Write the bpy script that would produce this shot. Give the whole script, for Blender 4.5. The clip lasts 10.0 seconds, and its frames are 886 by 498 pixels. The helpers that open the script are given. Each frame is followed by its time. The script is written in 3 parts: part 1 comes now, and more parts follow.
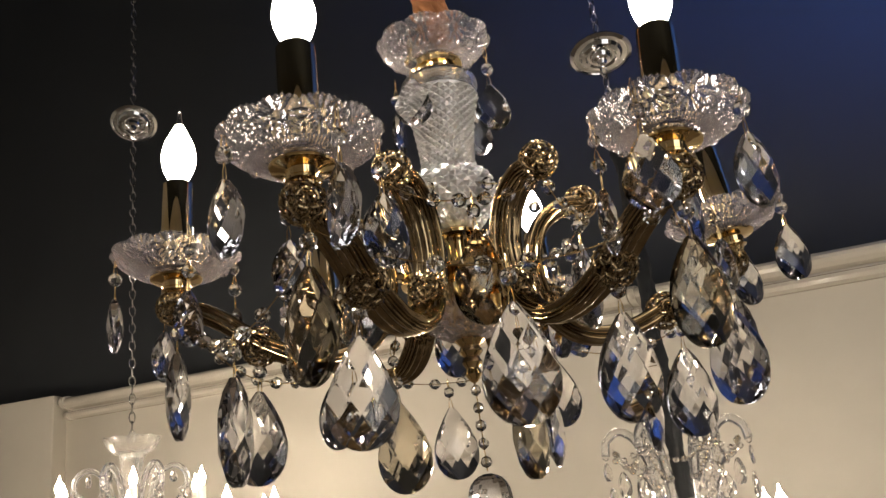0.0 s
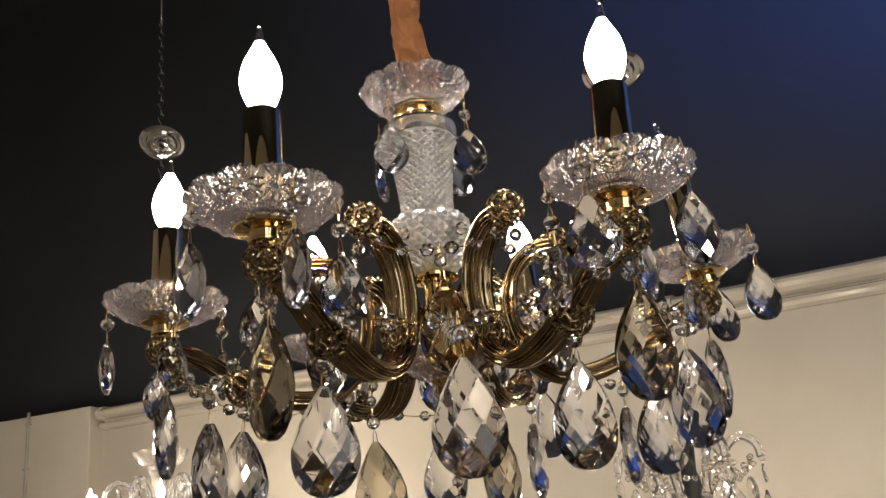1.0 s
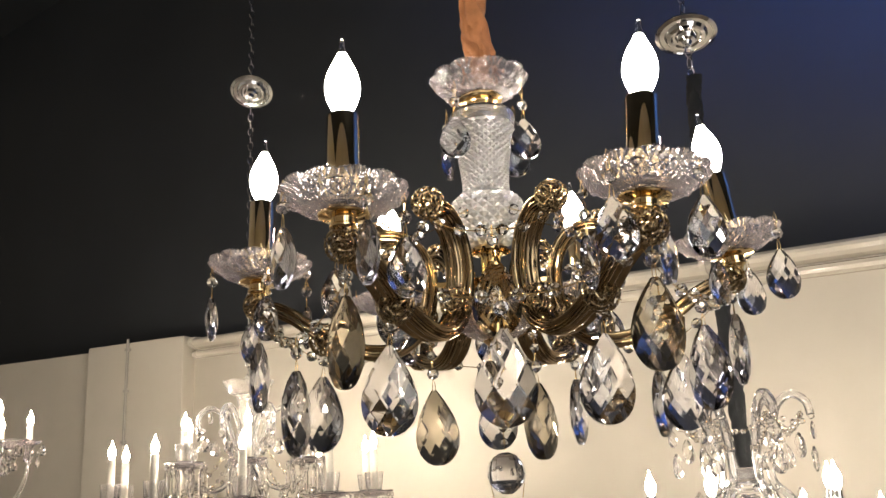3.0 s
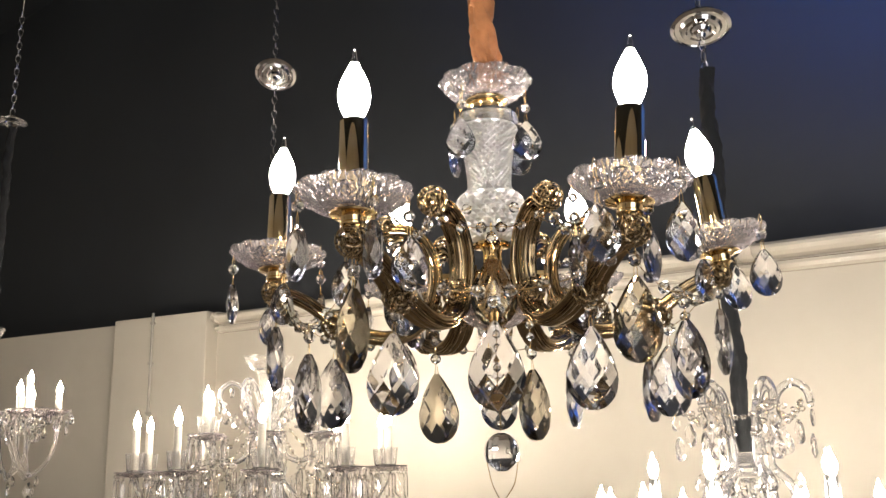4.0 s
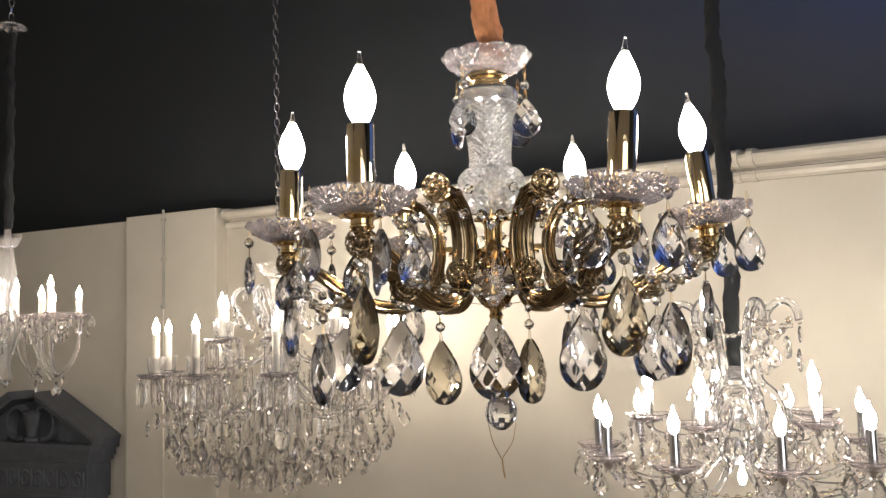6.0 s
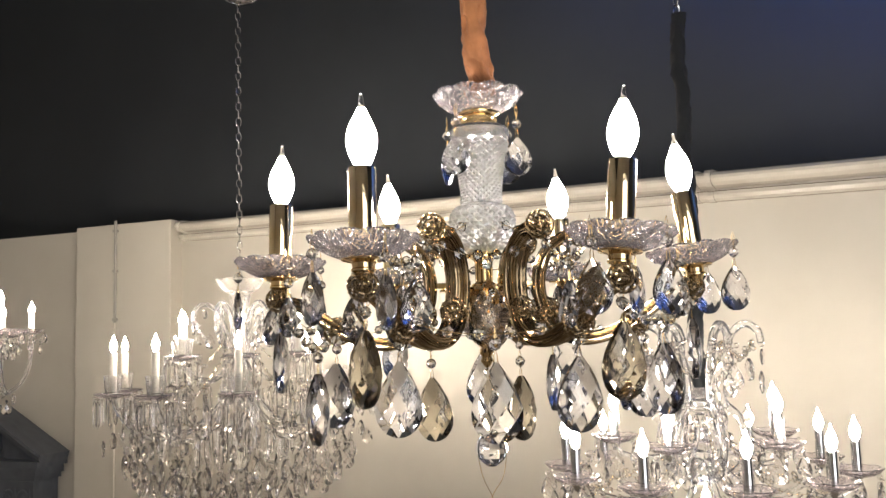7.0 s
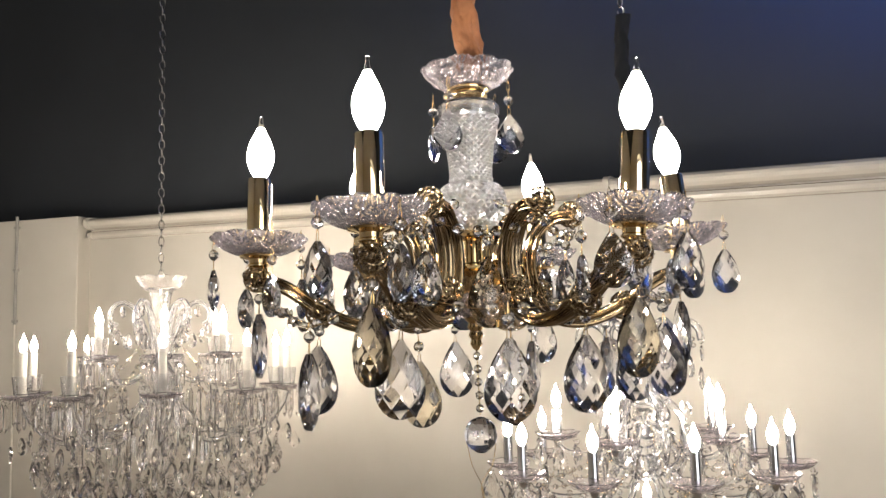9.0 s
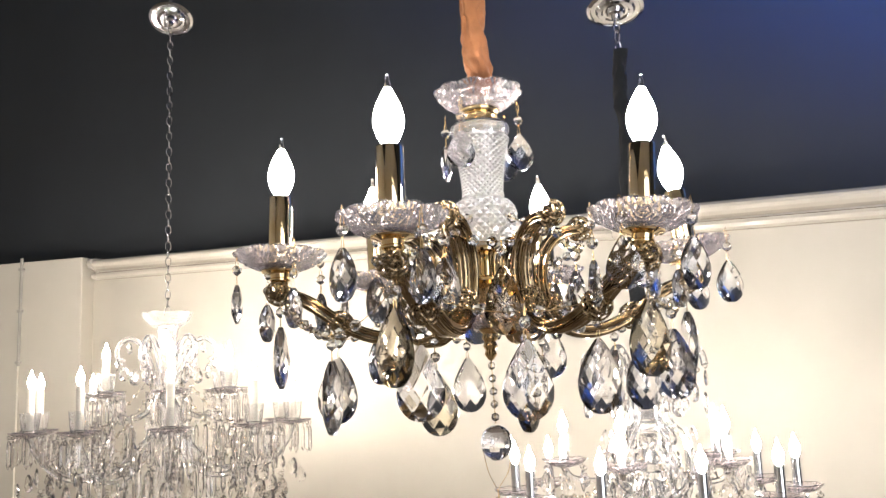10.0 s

# # # #

**Set task:** Omit every picture while copying the listing above exactly.

**Solution for this exercise:**
Write the bpy script that would produce this shot. Give the whole script, for Blender 4.5. The clip lasts 10.0 seconds, and its frames are 886 by 498 pixels. The helpers that open the script are given. Each frame is followed by its time. The script is written in 3 parts: part 1 comes now, and more parts follow.
0.0 s
1.0 s
3.0 s
4.0 s
6.0 s
7.0 s
9.0 s
10.0 s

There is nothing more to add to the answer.